On Monday 27 October 2008 17:20, Raphael Hertzog wrote:
> > If someone is only trustable to package perl modules, shouldn't he be a
> > DM instead of a DD?
> We might want him to be able to package new perl modules on his own? Where
> do you draw the line? If you maintain 20 or 50 perl modules?

The above two quote reminded me of two different aspects, which I havent seen 
spelled our this clear in this thread so far.

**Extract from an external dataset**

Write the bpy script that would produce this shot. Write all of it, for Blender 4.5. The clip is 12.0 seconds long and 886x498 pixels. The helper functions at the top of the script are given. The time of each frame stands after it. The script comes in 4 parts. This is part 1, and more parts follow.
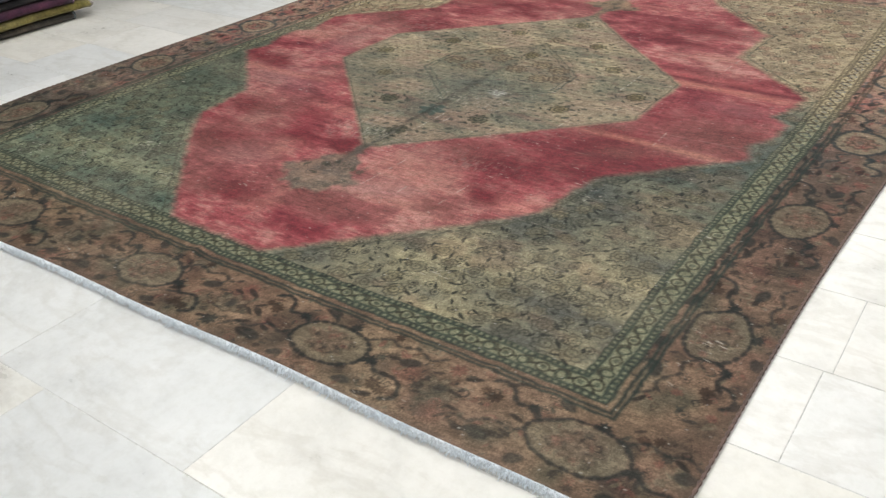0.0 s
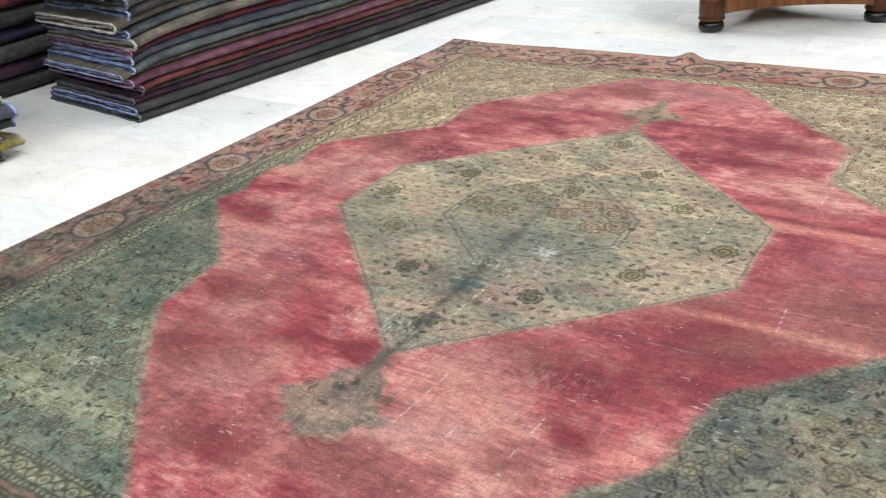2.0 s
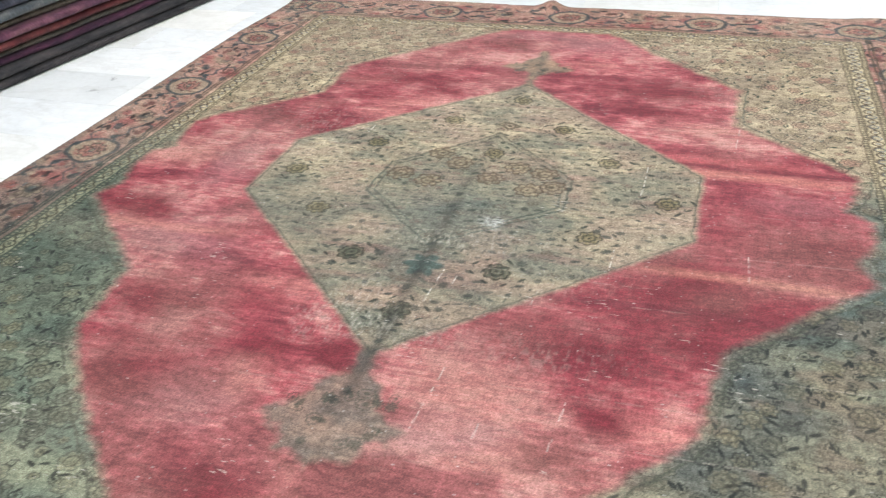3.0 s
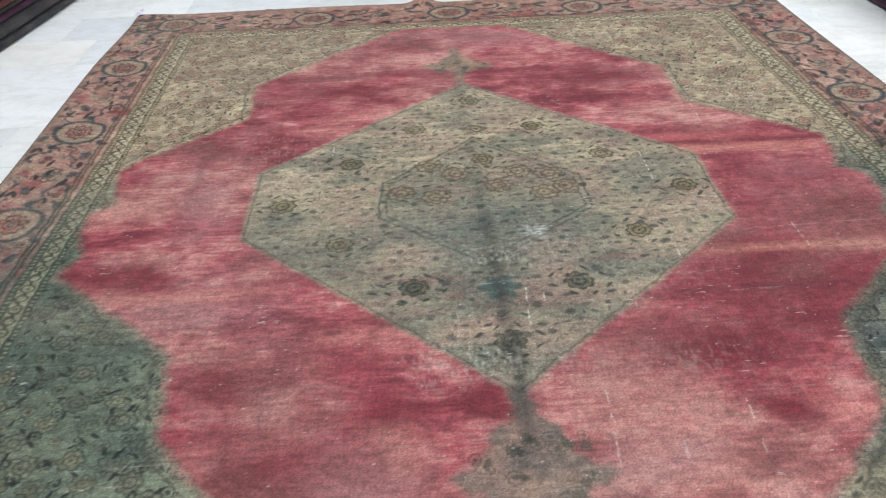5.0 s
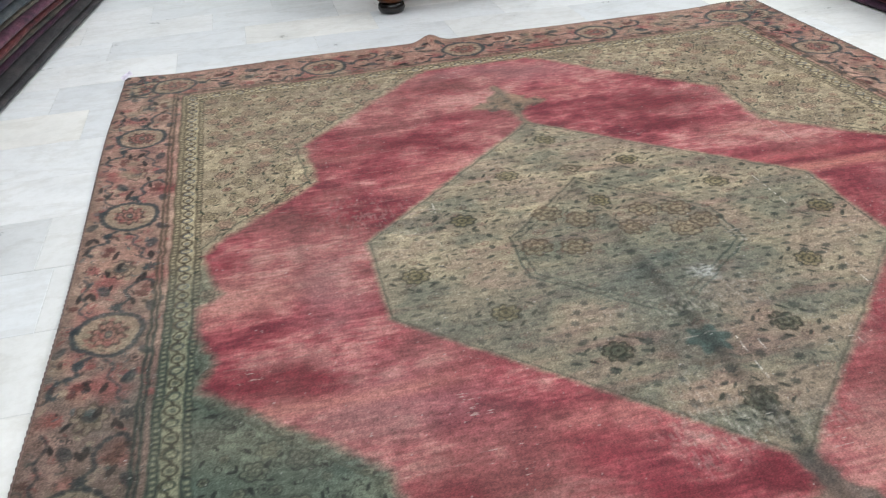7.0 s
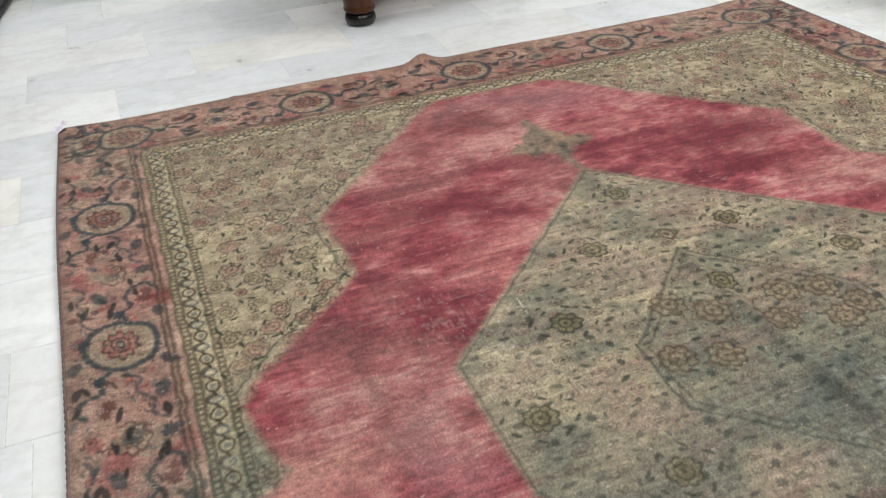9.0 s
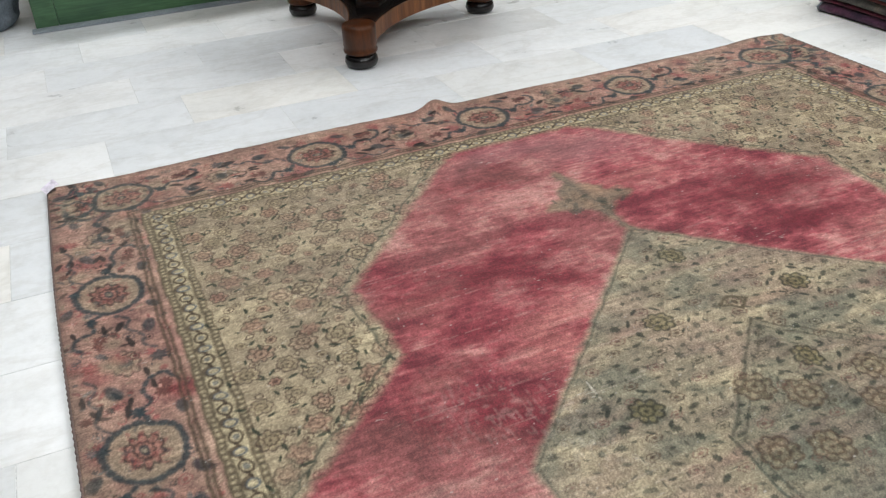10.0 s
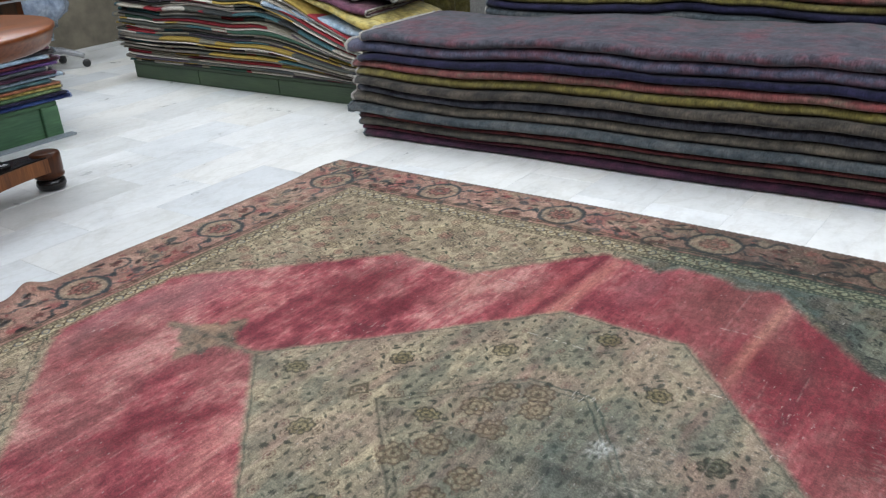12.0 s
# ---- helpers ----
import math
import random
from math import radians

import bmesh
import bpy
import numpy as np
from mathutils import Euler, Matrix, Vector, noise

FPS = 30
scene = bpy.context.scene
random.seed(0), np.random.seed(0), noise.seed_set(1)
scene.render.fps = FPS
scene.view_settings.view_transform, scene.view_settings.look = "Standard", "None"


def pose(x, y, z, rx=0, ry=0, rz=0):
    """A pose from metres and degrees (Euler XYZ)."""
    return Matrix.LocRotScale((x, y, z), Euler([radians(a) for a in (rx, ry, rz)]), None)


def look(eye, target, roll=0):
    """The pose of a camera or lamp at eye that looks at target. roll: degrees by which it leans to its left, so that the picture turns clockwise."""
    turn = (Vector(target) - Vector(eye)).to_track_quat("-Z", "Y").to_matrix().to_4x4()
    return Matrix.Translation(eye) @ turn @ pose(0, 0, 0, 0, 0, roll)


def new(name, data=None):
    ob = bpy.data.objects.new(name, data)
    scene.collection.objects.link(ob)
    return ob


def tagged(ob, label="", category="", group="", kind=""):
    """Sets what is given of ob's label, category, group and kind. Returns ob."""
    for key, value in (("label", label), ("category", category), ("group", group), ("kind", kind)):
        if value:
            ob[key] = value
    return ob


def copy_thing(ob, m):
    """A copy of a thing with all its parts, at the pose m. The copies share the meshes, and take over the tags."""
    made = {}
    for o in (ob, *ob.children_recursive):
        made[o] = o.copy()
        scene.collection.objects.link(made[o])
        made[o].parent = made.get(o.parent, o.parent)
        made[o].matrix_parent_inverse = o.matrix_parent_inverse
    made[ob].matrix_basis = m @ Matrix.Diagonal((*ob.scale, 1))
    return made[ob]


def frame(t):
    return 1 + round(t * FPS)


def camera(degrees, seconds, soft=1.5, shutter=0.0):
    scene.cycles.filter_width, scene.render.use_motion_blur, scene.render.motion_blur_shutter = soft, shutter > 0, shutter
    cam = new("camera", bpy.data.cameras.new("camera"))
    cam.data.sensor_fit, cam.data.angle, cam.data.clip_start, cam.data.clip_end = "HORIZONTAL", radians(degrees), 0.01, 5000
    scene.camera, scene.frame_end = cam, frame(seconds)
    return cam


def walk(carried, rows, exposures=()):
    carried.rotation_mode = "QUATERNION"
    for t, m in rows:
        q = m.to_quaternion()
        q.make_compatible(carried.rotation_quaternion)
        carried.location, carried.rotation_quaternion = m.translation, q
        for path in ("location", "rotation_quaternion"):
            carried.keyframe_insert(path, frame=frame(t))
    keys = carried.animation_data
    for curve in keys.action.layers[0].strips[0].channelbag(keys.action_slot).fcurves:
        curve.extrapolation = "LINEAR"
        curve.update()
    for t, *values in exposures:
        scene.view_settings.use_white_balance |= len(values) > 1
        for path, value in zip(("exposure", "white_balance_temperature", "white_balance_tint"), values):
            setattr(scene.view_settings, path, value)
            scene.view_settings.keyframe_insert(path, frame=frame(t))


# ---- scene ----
# ---- camera and walk ----
cam = camera(54.5, 12.0, soft=1.25, shutter=0.12)
PATH = [
    (0, (1.669, -2.672, 1.133), (0.657, -1.292, 0.098), -2.4),
    (0.5, (1.491, -2.514, 1.117), (0.545, -1.051, 0.136), -0.6),
    (1, (1.373, -2.378, 1.11), (0.447, -0.892, 0.142), -1.2),
    (1.5, (1.216, -2.191, 1.127), (0.203, -0.748, 0.183), -2.9),
    (2, (1.053, -2.114, 1.139), (0.071, -0.632, 0.222), -4.4),
    (2.5, (0.861, -2.13, 1.146), (0.074, -0.545, 0.214), -1.7),
    (2.7, (0.755, -2.137, 1.148), (0.083, -0.529, 0.163), -2.0),
    (4.3, (0.152, -1.968, 1.119), (0.009, -0.311, 0.007), -1.7),
    (4.5, (0.06, -1.998, 1.124), (0.006, -0.329, 0.024), -1.1),
    (5, (-0.174, -2.053, 1.146), (-0.122, -0.363, 0.077), -2.1),
    (5.5, (-0.33, -2.013, 1.128), (-0.263, -0.313, 0.077), -3.0),
    (6, (-0.509, -1.872, 1.121), (-0.391, -0.171, 0.075), -5.3),
    (6.5, (-0.619, -1.821, 1.159), (-0.447, -0.114, 0.132), -6.2),
    (6.7, (-0.704, -1.81, 1.142), (-0.472, -0.104, 0.124), -5.3),
    (8.3, (-0.979, -1.235, 1.117), (-0.437, 0.317, -0.023), -1.0),
    (8.5, (-0.989, -1.189, 1.123), (-0.506, 0.353, -0.056), -2.3),
    (9, (-1.08, -1.042, 1.149), (-0.524, 0.542, 0.062), -3.5),
    (9.5, (-1.161, -0.882, 1.167), (-0.498, 0.697, 0.134), -2.2),
    (10, (-1.186, -0.759, 1.151), (-0.528, 0.816, 0.107), -2.9),
    (10.5, (-1.14, -0.571, 1.144), (-0.438, 1.01, 0.139), -6.3),
    (11, (-1.114, -0.552, 1.153), (-0.139, 0.938, 0.242), -6.0),
    (11.5, (-1.196, -0.734, 1.19), (0.123, 0.527, 0.373), -4.9),
    (12, (-1.298, -0.919, 1.207), (0.133, 0.225, 0.405), -4.3),
]
walk(cam, [(t, look(eye, target, roll)) for t, eye, target, roll in PATH], exposures=[(0.0, -0.46, 6680, 10), (0.5, -0.28, 6660, 10), (1.0, -0.07, 6550, 10), (2.0, 0.18, 6350, 10), (2.7, 0.19, 6250, 10), (4.5, 0.17, 6050, 10), (5.0, -0.2, 6050, 10), (5.5, -0.38, 6000, 10), (6.7, -0.3, 6100, 10), (8.5, -0.36, 6450, 10), (10.5, -0.34, 6250, 10), (11.5, -0.34, 6050, 10), (12.0, -0.35, 5950, 10)])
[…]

a.) giving out access/rights, can be very _motivating_: I can tell from my own 
experience mostly or more clearly in Debian Edu than in Debian, that I do a 
lot of stuff in Debian Edu, because I was granted the rights which I needed 
to do these kinds even though I didnt need the rights. (Simply said: I got 
svn commit for everything (even though I only needed svn commit for a 
fraction), so I started to work on everything.

(This is definitly also true for Debian, but to a lesser extend. Debian is 
more cautious with granting access.)


The other aspect is a bit contradictionary or might sound so. I'm still deeply 
impressed by the Kathy Sierras keynote at LCA 2007 about passionate users. 
It's available at  
http://mirror.linux.org.au/pub/linux.conf.au/2007/video/friday/Friday_0900_Sierra.ogg 
and I suggest you watch it if have ever thought/think about motivating 
volunteers.
Her basic idea is, that in addictive games the first levels of success are 
easy to achieve and then it gets harder, but only so slowly so that people 
dont loose motivation. She also manages very well to carry this over to free 
software development and I suggest you watch it (its 45min), as she can 
really connect this much better than I can do here.)

Currently, in Debian it is (still) really hard to get involved and part of the 
project (though to be fair, it's perceived even harder than it is). DM was a 
good step in the right direction and we should keep that direction, not add 
too many levels of access, priviledges and buerocrazy.